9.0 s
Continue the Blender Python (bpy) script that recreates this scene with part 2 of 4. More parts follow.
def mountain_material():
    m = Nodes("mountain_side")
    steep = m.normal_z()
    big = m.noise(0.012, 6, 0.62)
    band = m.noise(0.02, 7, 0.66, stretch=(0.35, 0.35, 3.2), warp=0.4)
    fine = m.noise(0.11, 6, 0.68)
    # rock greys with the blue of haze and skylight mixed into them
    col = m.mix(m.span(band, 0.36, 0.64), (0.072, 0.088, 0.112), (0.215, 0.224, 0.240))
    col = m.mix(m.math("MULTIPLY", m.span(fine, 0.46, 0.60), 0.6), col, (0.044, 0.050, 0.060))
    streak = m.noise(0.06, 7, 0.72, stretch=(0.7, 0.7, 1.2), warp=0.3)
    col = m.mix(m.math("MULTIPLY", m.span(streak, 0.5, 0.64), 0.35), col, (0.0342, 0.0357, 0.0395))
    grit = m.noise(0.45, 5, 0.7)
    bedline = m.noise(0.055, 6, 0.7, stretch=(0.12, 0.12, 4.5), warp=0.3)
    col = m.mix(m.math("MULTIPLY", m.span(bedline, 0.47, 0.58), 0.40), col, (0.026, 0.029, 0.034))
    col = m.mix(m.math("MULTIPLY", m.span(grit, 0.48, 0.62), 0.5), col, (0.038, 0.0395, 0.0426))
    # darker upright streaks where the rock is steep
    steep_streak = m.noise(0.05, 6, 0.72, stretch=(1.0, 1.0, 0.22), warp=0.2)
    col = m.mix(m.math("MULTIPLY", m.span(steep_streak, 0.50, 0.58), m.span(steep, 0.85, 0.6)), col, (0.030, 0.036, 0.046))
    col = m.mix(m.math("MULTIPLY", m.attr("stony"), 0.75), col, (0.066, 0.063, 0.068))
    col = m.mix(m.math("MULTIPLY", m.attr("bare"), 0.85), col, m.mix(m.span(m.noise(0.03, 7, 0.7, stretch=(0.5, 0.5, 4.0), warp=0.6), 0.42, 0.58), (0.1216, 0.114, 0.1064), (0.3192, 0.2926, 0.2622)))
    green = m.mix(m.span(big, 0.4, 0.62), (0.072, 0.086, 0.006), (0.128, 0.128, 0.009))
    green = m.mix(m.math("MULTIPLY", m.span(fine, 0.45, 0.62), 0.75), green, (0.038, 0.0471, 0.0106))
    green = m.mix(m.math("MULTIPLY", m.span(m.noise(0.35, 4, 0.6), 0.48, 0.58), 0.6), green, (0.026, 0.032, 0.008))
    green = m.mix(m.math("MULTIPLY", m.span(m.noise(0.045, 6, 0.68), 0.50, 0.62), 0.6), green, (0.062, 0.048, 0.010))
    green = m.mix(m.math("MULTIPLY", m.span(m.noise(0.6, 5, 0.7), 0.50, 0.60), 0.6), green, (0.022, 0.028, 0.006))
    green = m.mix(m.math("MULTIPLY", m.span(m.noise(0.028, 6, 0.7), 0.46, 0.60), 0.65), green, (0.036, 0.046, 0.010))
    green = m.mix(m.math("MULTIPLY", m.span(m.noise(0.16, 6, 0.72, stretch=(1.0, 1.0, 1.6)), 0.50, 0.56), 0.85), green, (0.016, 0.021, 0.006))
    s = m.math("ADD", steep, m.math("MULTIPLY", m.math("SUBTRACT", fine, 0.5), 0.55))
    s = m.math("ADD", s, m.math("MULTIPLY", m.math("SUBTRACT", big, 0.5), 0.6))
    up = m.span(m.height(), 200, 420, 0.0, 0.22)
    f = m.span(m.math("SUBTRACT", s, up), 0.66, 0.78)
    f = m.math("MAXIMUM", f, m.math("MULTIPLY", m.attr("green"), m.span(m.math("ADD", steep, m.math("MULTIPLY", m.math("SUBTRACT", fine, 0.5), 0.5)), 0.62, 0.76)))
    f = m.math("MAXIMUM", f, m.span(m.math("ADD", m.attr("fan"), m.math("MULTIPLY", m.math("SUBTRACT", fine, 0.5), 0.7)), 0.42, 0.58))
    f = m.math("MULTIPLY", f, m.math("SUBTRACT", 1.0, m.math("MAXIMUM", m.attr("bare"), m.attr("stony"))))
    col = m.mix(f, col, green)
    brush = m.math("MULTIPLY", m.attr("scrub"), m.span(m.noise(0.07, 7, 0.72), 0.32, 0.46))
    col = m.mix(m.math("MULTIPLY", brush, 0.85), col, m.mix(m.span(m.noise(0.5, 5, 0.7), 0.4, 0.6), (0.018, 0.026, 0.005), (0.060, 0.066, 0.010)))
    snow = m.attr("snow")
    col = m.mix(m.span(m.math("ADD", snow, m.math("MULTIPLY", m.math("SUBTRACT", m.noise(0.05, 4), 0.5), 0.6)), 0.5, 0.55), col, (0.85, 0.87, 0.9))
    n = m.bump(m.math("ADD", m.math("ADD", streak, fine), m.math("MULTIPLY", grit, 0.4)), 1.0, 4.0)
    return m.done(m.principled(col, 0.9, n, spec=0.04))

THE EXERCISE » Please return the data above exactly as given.

SOLUTION FOR THIS EXERCISE »
9.0 s
Continue the Blender Python (bpy) script that recreates this scene with part 2 of 4. More parts follow.
def mountain_material():
    m = Nodes("mountain_side")
    steep = m.normal_z()
    big = m.noise(0.012, 6, 0.62)
    band = m.noise(0.02, 7, 0.66, stretch=(0.35, 0.35, 3.2), warp=0.4)
    fine = m.noise(0.11, 6, 0.68)
    # rock greys with the blue of haze and skylight mixed into them
    col = m.mix(m.span(band, 0.36, 0.64), (0.072, 0.088, 0.112), (0.215, 0.224, 0.240))
    col = m.mix(m.math("MULTIPLY", m.span(fine, 0.46, 0.60), 0.6), col, (0.044, 0.050, 0.060))
    streak = m.noise(0.06, 7, 0.72, stretch=(0.7, 0.7, 1.2), warp=0.3)
    col = m.mix(m.math("MULTIPLY", m.span(streak, 0.5, 0.64), 0.35), col, (0.0342, 0.0357, 0.0395))
    grit = m.noise(0.45, 5, 0.7)
    bedline = m.noise(0.055, 6, 0.7, stretch=(0.12, 0.12, 4.5), warp=0.3)
    col = m.mix(m.math("MULTIPLY", m.span(bedline, 0.47, 0.58), 0.40), col, (0.026, 0.029, 0.034))
    col = m.mix(m.math("MULTIPLY", m.span(grit, 0.48, 0.62), 0.5), col, (0.038, 0.0395, 0.0426))
    # darker upright streaks where the rock is steep
    steep_streak = m.noise(0.05, 6, 0.72, stretch=(1.0, 1.0, 0.22), warp=0.2)
    col = m.mix(m.math("MULTIPLY", m.span(steep_streak, 0.50, 0.58), m.span(steep, 0.85, 0.6)), col, (0.030, 0.036, 0.046))
    col = m.mix(m.math("MULTIPLY", m.attr("stony"), 0.75), col, (0.066, 0.063, 0.068))
    col = m.mix(m.math("MULTIPLY", m.attr("bare"), 0.85), col, m.mix(m.span(m.noise(0.03, 7, 0.7, stretch=(0.5, 0.5, 4.0), warp=0.6), 0.42, 0.58), (0.1216, 0.114, 0.1064), (0.3192, 0.2926, 0.2622)))
    green = m.mix(m.span(big, 0.4, 0.62), (0.072, 0.086, 0.006), (0.128, 0.128, 0.009))
    green = m.mix(m.math("MULTIPLY", m.span(fine, 0.45, 0.62), 0.75), green, (0.038, 0.0471, 0.0106))
    green = m.mix(m.math("MULTIPLY", m.span(m.noise(0.35, 4, 0.6), 0.48, 0.58), 0.6), green, (0.026, 0.032, 0.008))
    green = m.mix(m.math("MULTIPLY", m.span(m.noise(0.045, 6, 0.68), 0.50, 0.62), 0.6), green, (0.062, 0.048, 0.010))
    green = m.mix(m.math("MULTIPLY", m.span(m.noise(0.6, 5, 0.7), 0.50, 0.60), 0.6), green, (0.022, 0.028, 0.006))
    green = m.mix(m.math("MULTIPLY", m.span(m.noise(0.028, 6, 0.7), 0.46, 0.60), 0.65), green, (0.036, 0.046, 0.010))
    green = m.mix(m.math("MULTIPLY", m.span(m.noise(0.16, 6, 0.72, stretch=(1.0, 1.0, 1.6)), 0.50, 0.56), 0.85), green, (0.016, 0.021, 0.006))
    s = m.math("ADD", steep, m.math("MULTIPLY", m.math("SUBTRACT", fine, 0.5), 0.55))
    s = m.math("ADD", s, m.math("MULTIPLY", m.math("SUBTRACT", big, 0.5), 0.6))
    up = m.span(m.height(), 200, 420, 0.0, 0.22)
    f = m.span(m.math("SUBTRACT", s, up), 0.66, 0.78)
    f = m.math("MAXIMUM", f, m.math("MULTIPLY", m.attr("green"), m.span(m.math("ADD", steep, m.math("MULTIPLY", m.math("SUBTRACT", fine, 0.5), 0.5)), 0.62, 0.76)))
    f = m.math("MAXIMUM", f, m.span(m.math("ADD", m.attr("fan"), m.math("MULTIPLY", m.math("SUBTRACT", fine, 0.5), 0.7)), 0.42, 0.58))
    f = m.math("MULTIPLY", f, m.math("SUBTRACT", 1.0, m.math("MAXIMUM", m.attr("bare"), m.attr("stony"))))
    col = m.mix(f, col, green)
    brush = m.math("MULTIPLY", m.attr("scrub"), m.span(m.noise(0.07, 7, 0.72), 0.32, 0.46))
    col = m.mix(m.math("MULTIPLY", brush, 0.85), col, m.mix(m.span(m.noise(0.5, 5, 0.7), 0.4, 0.6), (0.018, 0.026, 0.005), (0.060, 0.066, 0.010)))
    snow = m.attr("snow")
    col = m.mix(m.span(m.math("ADD", snow, m.math("MULTIPLY", m.math("SUBTRACT", m.noise(0.05, 4), 0.5), 0.6)), 0.5, 0.55), col, (0.85, 0.87, 0.9))
    n = m.bump(m.math("ADD", m.math("ADD", streak, fine), m.math("MULTIPLY", grit, 0.4)), 1.0, 4.0)
    return m.done(m.principled(col, 0.9, n, spec=0.04))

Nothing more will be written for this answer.